----- RECORDED DATA -----

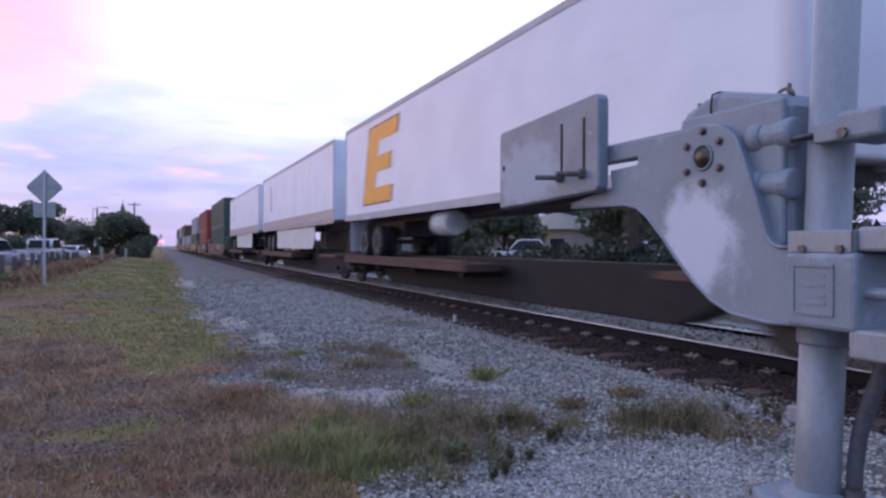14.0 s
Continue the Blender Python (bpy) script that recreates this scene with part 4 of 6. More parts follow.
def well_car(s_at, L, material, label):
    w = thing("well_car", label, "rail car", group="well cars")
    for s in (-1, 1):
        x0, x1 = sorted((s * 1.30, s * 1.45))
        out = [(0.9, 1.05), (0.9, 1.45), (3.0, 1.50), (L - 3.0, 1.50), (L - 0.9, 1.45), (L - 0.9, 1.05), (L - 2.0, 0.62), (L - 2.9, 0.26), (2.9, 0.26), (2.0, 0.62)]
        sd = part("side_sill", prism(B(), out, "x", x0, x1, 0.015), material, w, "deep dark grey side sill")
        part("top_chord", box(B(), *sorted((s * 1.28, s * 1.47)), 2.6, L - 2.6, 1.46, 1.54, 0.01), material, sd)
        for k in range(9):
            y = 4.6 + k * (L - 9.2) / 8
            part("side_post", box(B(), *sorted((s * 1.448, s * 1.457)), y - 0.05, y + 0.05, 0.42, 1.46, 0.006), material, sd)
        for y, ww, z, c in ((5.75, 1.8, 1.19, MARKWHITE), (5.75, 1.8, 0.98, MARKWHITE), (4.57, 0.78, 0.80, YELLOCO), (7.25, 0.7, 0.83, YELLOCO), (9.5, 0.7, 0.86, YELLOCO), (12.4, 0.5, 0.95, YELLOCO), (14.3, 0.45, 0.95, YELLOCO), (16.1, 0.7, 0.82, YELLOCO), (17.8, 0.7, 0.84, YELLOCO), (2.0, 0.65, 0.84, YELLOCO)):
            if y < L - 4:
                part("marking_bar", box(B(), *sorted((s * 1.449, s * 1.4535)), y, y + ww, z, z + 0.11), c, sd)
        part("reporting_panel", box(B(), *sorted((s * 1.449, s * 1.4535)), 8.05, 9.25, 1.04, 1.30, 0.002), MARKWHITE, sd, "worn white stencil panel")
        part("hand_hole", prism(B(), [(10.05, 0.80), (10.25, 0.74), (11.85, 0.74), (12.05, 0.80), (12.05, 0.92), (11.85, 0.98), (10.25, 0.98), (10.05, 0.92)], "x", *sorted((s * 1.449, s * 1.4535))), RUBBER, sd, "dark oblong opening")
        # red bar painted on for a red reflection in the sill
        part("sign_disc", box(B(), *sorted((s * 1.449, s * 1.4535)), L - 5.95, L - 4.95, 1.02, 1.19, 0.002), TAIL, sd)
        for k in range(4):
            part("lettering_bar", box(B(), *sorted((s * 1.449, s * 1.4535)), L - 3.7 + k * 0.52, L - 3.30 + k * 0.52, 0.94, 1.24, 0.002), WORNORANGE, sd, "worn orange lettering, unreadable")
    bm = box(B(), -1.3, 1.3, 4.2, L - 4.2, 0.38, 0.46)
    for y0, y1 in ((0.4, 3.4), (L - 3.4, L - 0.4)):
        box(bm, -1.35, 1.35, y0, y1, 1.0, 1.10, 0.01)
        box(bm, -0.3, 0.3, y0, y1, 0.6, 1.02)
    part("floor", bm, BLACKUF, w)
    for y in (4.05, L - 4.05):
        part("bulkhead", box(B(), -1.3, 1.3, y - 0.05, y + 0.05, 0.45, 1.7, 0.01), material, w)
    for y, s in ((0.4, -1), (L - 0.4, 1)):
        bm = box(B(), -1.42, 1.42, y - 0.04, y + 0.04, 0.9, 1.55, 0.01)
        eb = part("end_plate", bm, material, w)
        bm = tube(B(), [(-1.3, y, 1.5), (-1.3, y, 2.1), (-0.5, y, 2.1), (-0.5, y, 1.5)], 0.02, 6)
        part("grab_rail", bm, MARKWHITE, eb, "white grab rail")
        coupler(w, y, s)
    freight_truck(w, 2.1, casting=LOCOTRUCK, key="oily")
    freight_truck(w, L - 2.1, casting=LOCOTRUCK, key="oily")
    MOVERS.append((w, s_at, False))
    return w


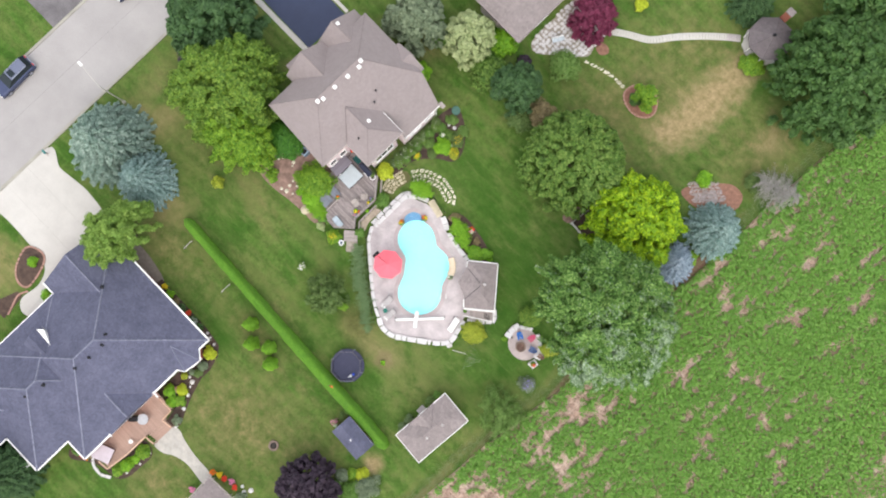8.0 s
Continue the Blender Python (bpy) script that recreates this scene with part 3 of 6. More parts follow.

-----

● STATED EXERCISE:
Set the entries down again exactly. Do not include the images.

● REPLY:
14.0 s
Continue the Blender Python (bpy) script that recreates this scene with part 4 of 6. More parts follow.
def well_car(s_at, L, material, label):
    w = thing("well_car", label, "rail car", group="well cars")
    for s in (-1, 1):
        x0, x1 = sorted((s * 1.30, s * 1.45))
        out = [(0.9, 1.05), (0.9, 1.45), (3.0, 1.50), (L - 3.0, 1.50), (L - 0.9, 1.45), (L - 0.9, 1.05), (L - 2.0, 0.62), (L - 2.9, 0.26), (2.9, 0.26), (2.0, 0.62)]
        sd = part("side_sill", prism(B(), out, "x", x0, x1, 0.015), material, w, "deep dark grey side sill")
        part("top_chord", box(B(), *sorted((s * 1.28, s * 1.47)), 2.6, L - 2.6, 1.46, 1.54, 0.01), material, sd)
        for k in range(9):
            y = 4.6 + k * (L - 9.2) / 8
            part("side_post", box(B(), *sorted((s * 1.448, s * 1.457)), y - 0.05, y + 0.05, 0.42, 1.46, 0.006), material, sd)
        for y, ww, z, c in ((5.75, 1.8, 1.19, MARKWHITE), (5.75, 1.8, 0.98, MARKWHITE), (4.57, 0.78, 0.80, YELLOCO), (7.25, 0.7, 0.83, YELLOCO), (9.5, 0.7, 0.86, YELLOCO), (12.4, 0.5, 0.95, YELLOCO), (14.3, 0.45, 0.95, YELLOCO), (16.1, 0.7, 0.82, YELLOCO), (17.8, 0.7, 0.84, YELLOCO), (2.0, 0.65, 0.84, YELLOCO)):
            if y < L - 4:
                part("marking_bar", box(B(), *sorted((s * 1.449, s * 1.4535)), y, y + ww, z, z + 0.11), c, sd)
        part("reporting_panel", box(B(), *sorted((s * 1.449, s * 1.4535)), 8.05, 9.25, 1.04, 1.30, 0.002), MARKWHITE, sd, "worn white stencil panel")
        part("hand_hole", prism(B(), [(10.05, 0.80), (10.25, 0.74), (11.85, 0.74), (12.05, 0.80), (12.05, 0.92), (11.85, 0.98), (10.25, 0.98), (10.05, 0.92)], "x", *sorted((s * 1.449, s * 1.4535))), RUBBER, sd, "dark oblong opening")
        # red bar painted on for a red reflection in the sill
        part("sign_disc", box(B(), *sorted((s * 1.449, s * 1.4535)), L - 5.95, L - 4.95, 1.02, 1.19, 0.002), TAIL, sd)
        for k in range(4):
            part("lettering_bar", box(B(), *sorted((s * 1.449, s * 1.4535)), L - 3.7 + k * 0.52, L - 3.30 + k * 0.52, 0.94, 1.24, 0.002), WORNORANGE, sd, "worn orange lettering, unreadable")
    bm = box(B(), -1.3, 1.3, 4.2, L - 4.2, 0.38, 0.46)
    for y0, y1 in ((0.4, 3.4), (L - 3.4, L - 0.4)):
        box(bm, -1.35, 1.35, y0, y1, 1.0, 1.10, 0.01)
        box(bm, -0.3, 0.3, y0, y1, 0.6, 1.02)
    part("floor", bm, BLACKUF, w)
    for y in (4.05, L - 4.05):
        part("bulkhead", box(B(), -1.3, 1.3, y - 0.05, y + 0.05, 0.45, 1.7, 0.01), material, w)
    for y, s in ((0.4, -1), (L - 0.4, 1)):
        bm = box(B(), -1.42, 1.42, y - 0.04, y + 0.04, 0.9, 1.55, 0.01)
        eb = part("end_plate", bm, material, w)
        bm = tube(B(), [(-1.3, y, 1.5), (-1.3, y, 2.1), (-0.5, y, 2.1), (-0.5, y, 1.5)], 0.02, 6)
        part("grab_rail", bm, MARKWHITE, eb, "white grab rail")
        coupler(w, y, s)
    freight_truck(w, 2.1, casting=LOCOTRUCK, key="oily")
    freight_truck(w, L - 2.1, casting=LOCOTRUCK, key="oily")
    MOVERS.append((w, s_at, False))
    return w


8.0 s
Continue the Blender Python (bpy) script that recreates this scene with part 3 of 6. More parts follow.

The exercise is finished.